Of course, in their turn, the Egyptian Muslim Brotherhood think they can outflank and play Tantawi and the men from the armed forces. But they both would seem to need each other. The danger, then, is that they get into bed with each other, roll-up the revolution and then start to fight over the division of spoils. Unable to give in, but also unable to contemplate its own rule, the only course of action open to the Egyptian military would be to concede politically to the Muslim Brotherhood (threatening always the bringing down of utter chaos upon Egypt and the extinction of the military as it presently stands in Egyptian politics). This concession would include, of course, recognition by the Muslim Brotherhood that the Egyptian army was a player in the game and not attempt to absorb it. Of course MB will make the right noises and then try exactly that. The grounds are there to be concerned that they might well succeed.

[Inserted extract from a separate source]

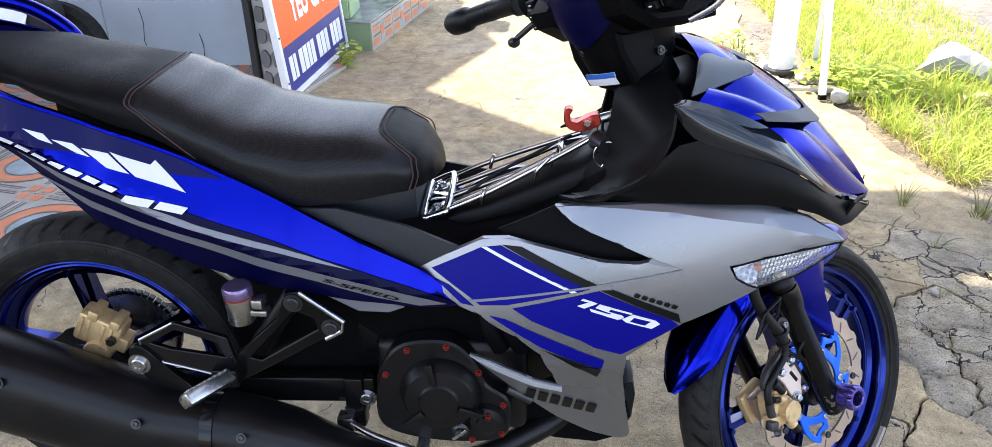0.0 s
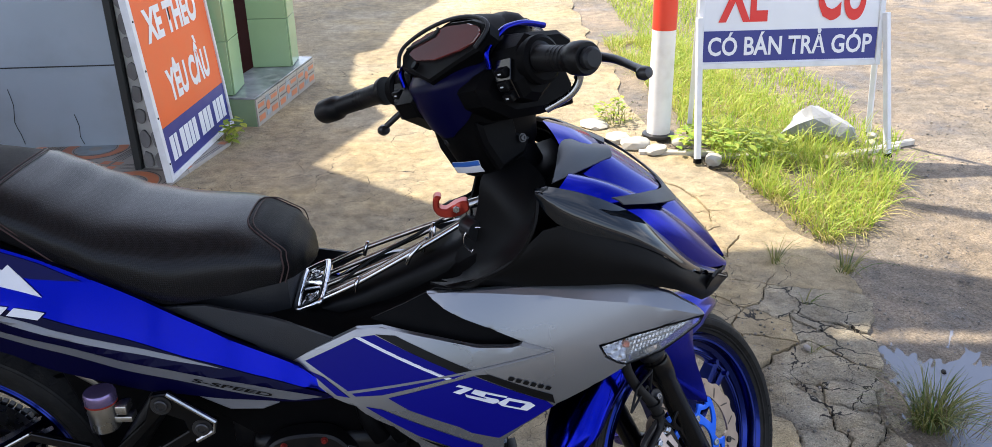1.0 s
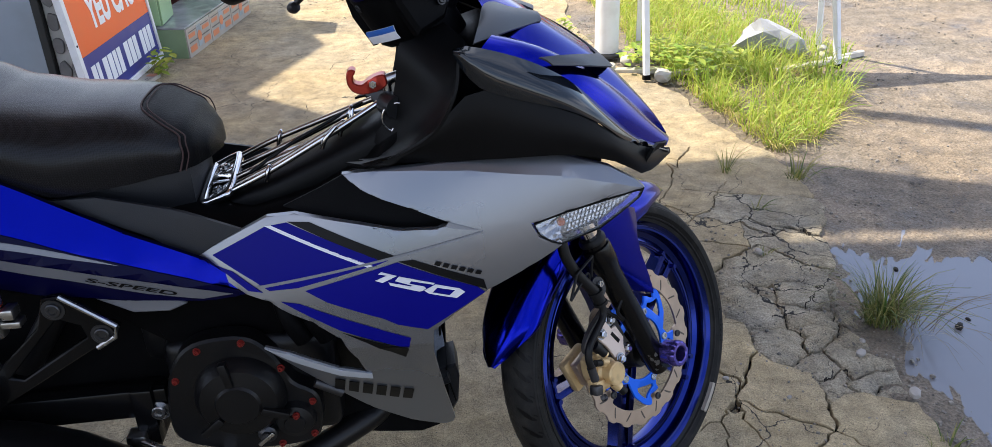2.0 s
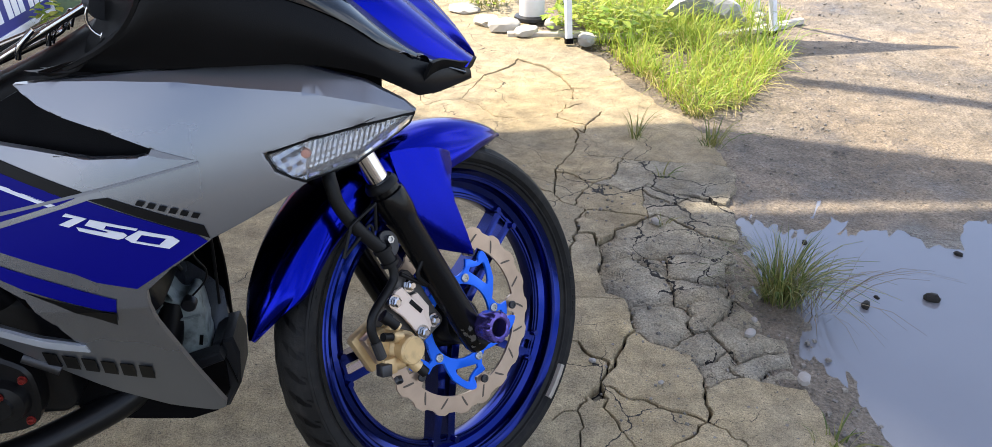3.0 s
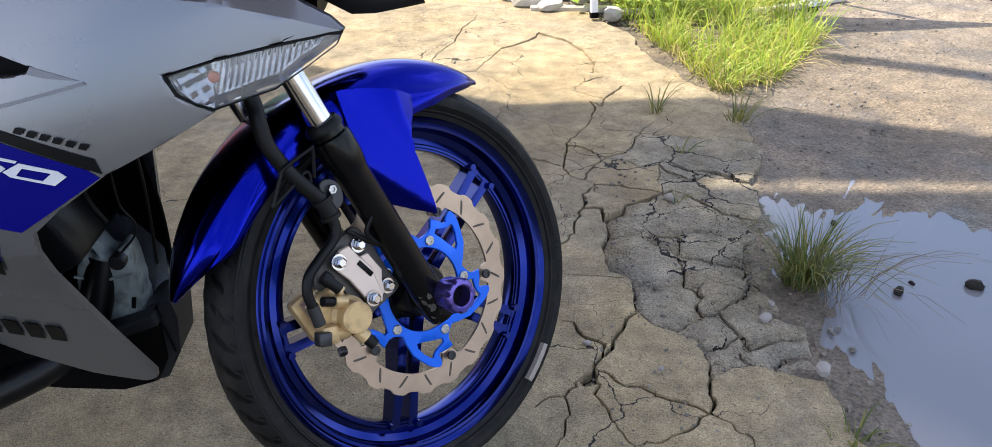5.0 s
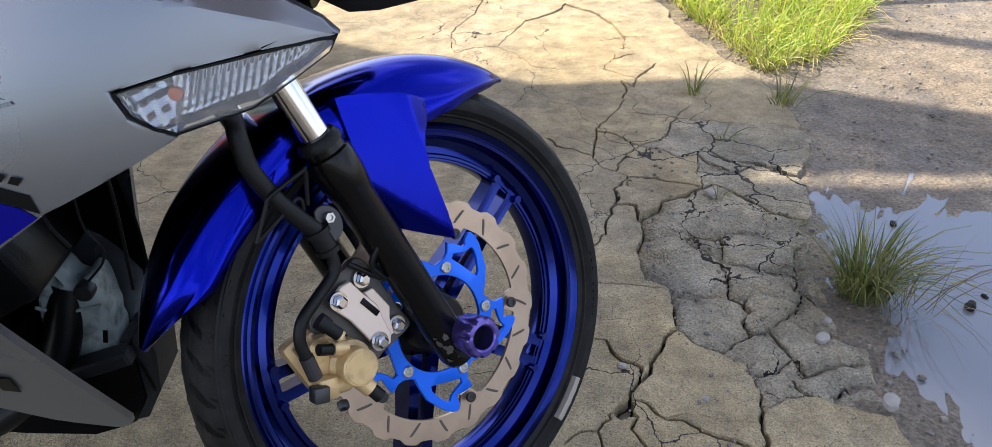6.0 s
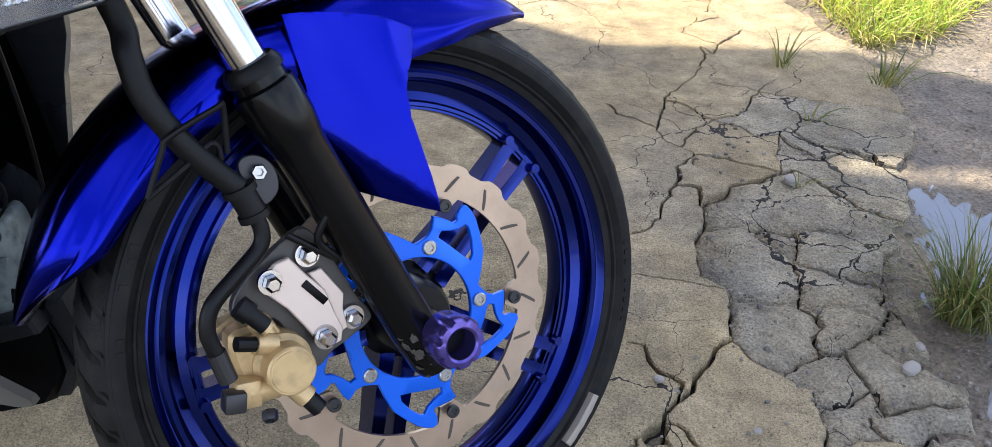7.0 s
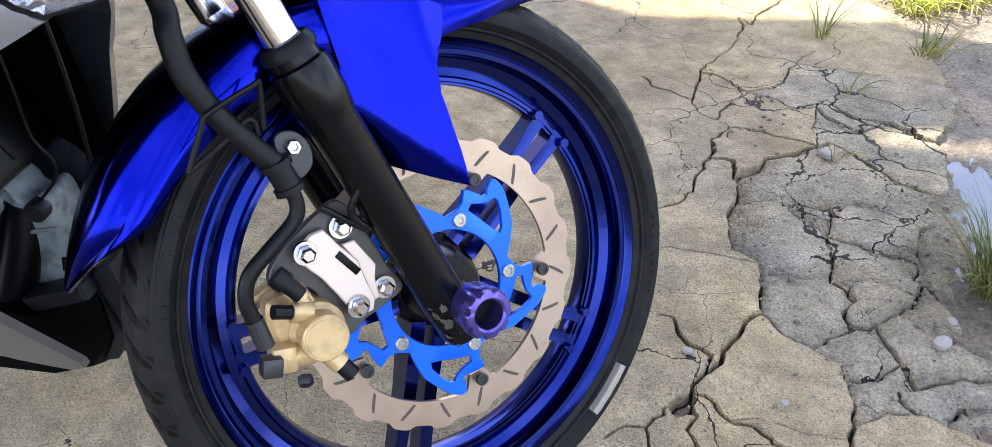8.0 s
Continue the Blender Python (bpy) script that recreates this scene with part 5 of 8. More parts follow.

The Sudanese example will add to the general lack of a good night’s sleep about these matters. In Sudan, the Nasser clone, Nimeri, in order to dish the power of the Left nationalists and communists in his state (who he had initially relied upon to hoist him into power) and the traditional threat posed by the Sufi political/religious parties, had bought in the Muslim Brothers to run things for him, whilst he concentrated on important things (like fleecing the population and having shiny tanks and planes). The foundations were laid for the eventual take over of a military-Islamist alliance in the form of the present al-Bashir dictatorship in (North) Sudan. Things were different there than now in Egypt; but, nonetheless, this is not an untrod path Egyptian politics may be in danger of wandering down.

The very real and present danger is that the military will stitch up a deal with MB.